** begin Extracted information **

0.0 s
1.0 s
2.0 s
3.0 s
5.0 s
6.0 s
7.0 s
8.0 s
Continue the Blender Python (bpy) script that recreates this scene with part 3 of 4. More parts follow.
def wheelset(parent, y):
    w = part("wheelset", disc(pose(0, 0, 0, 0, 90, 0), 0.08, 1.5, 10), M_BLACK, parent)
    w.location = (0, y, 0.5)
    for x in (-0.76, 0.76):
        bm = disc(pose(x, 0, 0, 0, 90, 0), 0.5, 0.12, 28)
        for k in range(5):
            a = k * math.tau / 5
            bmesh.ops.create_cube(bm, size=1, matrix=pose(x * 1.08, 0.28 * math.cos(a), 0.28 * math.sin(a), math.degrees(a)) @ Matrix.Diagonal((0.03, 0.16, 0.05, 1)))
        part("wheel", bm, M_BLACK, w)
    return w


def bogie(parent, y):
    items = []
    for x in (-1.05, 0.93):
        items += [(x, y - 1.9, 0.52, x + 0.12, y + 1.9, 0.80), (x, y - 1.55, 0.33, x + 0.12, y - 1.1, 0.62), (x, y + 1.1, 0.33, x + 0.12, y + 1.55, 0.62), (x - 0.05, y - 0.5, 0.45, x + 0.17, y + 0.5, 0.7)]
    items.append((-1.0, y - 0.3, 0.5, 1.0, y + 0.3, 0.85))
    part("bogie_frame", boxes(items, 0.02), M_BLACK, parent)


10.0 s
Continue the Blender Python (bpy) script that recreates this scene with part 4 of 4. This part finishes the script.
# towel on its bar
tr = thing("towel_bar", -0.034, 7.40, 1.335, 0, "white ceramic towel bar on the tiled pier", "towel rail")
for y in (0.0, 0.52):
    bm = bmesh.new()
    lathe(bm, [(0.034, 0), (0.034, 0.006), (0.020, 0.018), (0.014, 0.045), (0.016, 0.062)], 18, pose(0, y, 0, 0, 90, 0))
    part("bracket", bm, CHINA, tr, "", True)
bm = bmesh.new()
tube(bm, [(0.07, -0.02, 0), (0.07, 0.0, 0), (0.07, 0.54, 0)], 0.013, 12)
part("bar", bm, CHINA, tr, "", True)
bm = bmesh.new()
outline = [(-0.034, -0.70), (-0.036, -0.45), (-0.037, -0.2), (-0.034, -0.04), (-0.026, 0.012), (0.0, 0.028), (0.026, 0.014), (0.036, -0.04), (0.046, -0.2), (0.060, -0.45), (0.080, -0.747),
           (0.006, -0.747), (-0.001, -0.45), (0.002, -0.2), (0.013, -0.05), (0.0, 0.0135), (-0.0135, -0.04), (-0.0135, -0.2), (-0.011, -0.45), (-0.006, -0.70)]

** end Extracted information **
** begin Extracted information **

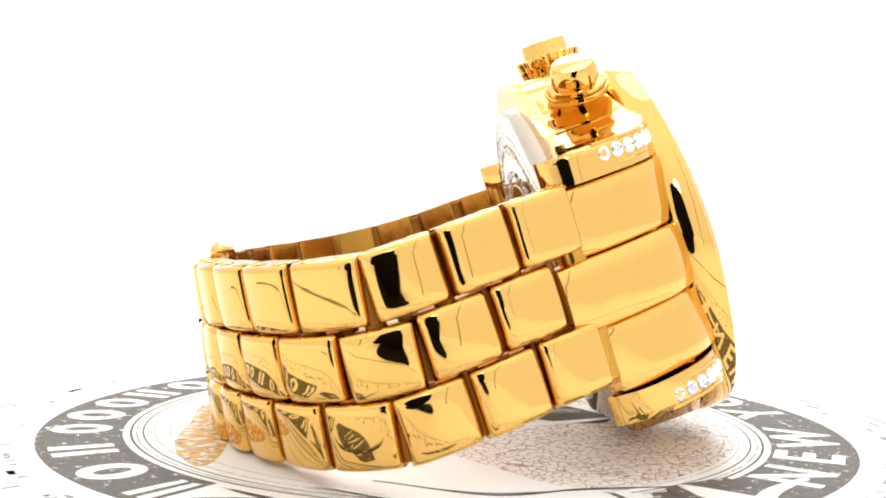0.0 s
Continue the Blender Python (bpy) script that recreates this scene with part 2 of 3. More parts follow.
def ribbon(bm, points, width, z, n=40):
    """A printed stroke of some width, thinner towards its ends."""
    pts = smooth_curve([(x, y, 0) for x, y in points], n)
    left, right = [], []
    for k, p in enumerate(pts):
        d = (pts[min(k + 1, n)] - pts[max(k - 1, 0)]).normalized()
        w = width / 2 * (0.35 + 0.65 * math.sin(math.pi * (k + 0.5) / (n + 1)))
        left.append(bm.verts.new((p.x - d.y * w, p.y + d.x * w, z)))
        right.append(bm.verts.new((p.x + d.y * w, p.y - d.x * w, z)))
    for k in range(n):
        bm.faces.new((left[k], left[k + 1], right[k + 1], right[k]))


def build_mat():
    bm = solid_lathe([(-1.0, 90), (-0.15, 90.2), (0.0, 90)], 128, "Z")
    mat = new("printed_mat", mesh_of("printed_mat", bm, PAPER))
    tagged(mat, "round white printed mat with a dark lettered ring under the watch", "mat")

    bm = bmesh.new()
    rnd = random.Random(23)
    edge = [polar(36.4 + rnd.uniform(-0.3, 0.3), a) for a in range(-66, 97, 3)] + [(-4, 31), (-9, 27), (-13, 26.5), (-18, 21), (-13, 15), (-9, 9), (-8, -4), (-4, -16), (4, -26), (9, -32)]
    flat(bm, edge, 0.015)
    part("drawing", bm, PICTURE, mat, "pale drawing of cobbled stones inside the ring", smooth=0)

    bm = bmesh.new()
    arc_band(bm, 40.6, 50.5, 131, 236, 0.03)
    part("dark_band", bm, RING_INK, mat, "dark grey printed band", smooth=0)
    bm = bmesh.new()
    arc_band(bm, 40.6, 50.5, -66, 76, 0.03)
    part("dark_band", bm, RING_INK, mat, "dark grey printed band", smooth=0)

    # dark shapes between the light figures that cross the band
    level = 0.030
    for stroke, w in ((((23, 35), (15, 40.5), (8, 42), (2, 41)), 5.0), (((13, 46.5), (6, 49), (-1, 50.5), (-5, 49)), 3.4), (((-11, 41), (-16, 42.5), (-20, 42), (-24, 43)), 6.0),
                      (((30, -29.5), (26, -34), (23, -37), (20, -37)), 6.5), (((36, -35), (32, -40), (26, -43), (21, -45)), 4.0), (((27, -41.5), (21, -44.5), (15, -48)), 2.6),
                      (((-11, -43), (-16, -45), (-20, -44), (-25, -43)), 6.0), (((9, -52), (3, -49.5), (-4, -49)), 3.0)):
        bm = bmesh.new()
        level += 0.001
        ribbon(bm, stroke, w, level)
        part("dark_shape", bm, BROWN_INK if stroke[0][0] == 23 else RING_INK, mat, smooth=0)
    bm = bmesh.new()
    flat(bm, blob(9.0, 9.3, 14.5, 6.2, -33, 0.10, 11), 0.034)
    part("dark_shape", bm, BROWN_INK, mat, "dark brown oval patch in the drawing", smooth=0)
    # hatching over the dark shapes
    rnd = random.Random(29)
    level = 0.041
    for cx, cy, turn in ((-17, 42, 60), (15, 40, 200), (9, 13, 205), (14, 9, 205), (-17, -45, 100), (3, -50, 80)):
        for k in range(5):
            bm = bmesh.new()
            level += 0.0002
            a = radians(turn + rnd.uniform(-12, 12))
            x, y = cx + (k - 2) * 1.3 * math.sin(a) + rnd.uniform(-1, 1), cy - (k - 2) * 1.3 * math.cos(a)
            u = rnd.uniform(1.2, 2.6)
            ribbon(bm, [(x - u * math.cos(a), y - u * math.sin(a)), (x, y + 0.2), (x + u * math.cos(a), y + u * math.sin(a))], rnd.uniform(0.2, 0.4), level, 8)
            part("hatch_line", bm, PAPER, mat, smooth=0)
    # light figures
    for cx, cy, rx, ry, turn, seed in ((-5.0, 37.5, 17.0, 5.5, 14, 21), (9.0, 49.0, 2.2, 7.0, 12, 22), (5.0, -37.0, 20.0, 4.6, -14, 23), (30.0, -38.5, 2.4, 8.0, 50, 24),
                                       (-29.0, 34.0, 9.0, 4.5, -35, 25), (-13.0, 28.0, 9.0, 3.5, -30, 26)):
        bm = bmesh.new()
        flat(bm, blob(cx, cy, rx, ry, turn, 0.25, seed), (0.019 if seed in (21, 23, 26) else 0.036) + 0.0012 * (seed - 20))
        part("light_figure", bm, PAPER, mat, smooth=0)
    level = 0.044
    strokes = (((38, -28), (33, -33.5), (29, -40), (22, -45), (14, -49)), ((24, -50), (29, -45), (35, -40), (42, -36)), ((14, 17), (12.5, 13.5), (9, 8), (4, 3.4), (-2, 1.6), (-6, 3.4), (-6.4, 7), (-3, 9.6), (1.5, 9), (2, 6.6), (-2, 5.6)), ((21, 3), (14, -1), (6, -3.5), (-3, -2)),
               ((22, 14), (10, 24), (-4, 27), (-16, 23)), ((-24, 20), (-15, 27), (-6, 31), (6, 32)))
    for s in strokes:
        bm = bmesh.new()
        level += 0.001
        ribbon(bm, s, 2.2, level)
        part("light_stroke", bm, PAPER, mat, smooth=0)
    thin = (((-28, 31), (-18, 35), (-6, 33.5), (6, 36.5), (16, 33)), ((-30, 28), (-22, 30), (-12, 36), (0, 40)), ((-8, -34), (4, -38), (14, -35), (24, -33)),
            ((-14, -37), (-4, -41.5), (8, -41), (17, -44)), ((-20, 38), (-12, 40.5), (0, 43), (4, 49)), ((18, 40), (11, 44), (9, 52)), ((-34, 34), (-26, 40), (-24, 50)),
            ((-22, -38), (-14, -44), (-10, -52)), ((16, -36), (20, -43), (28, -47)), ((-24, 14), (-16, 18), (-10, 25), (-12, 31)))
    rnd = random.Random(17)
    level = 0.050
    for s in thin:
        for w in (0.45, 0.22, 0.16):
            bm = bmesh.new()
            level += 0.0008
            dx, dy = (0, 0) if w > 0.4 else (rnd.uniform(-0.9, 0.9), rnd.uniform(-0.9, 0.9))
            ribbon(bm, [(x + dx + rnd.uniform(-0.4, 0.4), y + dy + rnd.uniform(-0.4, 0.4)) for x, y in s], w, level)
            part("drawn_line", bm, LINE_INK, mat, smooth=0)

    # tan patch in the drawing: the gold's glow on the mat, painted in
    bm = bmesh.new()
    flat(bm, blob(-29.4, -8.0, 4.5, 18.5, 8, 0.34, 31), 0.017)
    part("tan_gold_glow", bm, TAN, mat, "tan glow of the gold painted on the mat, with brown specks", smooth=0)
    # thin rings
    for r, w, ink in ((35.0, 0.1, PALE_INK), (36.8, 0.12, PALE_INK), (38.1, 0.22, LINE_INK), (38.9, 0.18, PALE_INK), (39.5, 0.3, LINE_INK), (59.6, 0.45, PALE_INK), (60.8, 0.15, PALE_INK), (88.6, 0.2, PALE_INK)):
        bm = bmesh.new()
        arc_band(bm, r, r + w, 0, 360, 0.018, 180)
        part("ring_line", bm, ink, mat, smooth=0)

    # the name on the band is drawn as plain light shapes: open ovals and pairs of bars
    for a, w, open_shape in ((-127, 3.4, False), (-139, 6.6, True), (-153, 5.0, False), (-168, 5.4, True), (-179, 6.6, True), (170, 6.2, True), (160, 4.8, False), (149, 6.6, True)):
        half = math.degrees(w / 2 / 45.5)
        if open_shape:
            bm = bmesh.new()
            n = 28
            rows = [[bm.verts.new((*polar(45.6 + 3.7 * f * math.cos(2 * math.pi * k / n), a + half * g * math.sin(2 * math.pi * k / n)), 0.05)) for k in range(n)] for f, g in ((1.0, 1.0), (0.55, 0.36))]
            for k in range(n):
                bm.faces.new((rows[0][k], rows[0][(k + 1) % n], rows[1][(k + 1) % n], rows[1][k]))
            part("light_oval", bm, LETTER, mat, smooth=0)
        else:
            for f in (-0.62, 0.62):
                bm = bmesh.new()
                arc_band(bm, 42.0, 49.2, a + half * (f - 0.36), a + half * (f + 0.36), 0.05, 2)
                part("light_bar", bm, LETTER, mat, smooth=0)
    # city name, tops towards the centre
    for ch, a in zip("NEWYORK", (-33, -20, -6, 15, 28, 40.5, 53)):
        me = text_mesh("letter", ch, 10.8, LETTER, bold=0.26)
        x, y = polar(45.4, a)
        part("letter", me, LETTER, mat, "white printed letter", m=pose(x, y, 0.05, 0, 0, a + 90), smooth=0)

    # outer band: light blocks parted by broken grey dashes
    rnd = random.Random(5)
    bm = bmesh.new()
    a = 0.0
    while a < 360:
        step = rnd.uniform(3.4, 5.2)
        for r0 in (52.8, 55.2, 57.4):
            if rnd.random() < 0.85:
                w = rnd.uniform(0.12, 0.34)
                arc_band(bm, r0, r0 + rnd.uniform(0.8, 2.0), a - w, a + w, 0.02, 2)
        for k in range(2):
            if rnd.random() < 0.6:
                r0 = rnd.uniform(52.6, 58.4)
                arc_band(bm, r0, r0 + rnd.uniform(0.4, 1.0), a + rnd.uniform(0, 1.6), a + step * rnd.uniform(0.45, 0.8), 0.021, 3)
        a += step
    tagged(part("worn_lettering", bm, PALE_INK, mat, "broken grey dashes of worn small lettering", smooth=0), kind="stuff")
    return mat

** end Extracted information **

## Problem to work on
Show every line that contains the word "recreates".

## Final result
Continue the Blender Python (bpy) script that recreates this scene with part 3 of 4. More parts follow.
Continue the Blender Python (bpy) script that recreates this scene with part 4 of 4. This part finishes the script.
Continue the Blender Python (bpy) script that recreates this scene with part 2 of 3. More parts follow.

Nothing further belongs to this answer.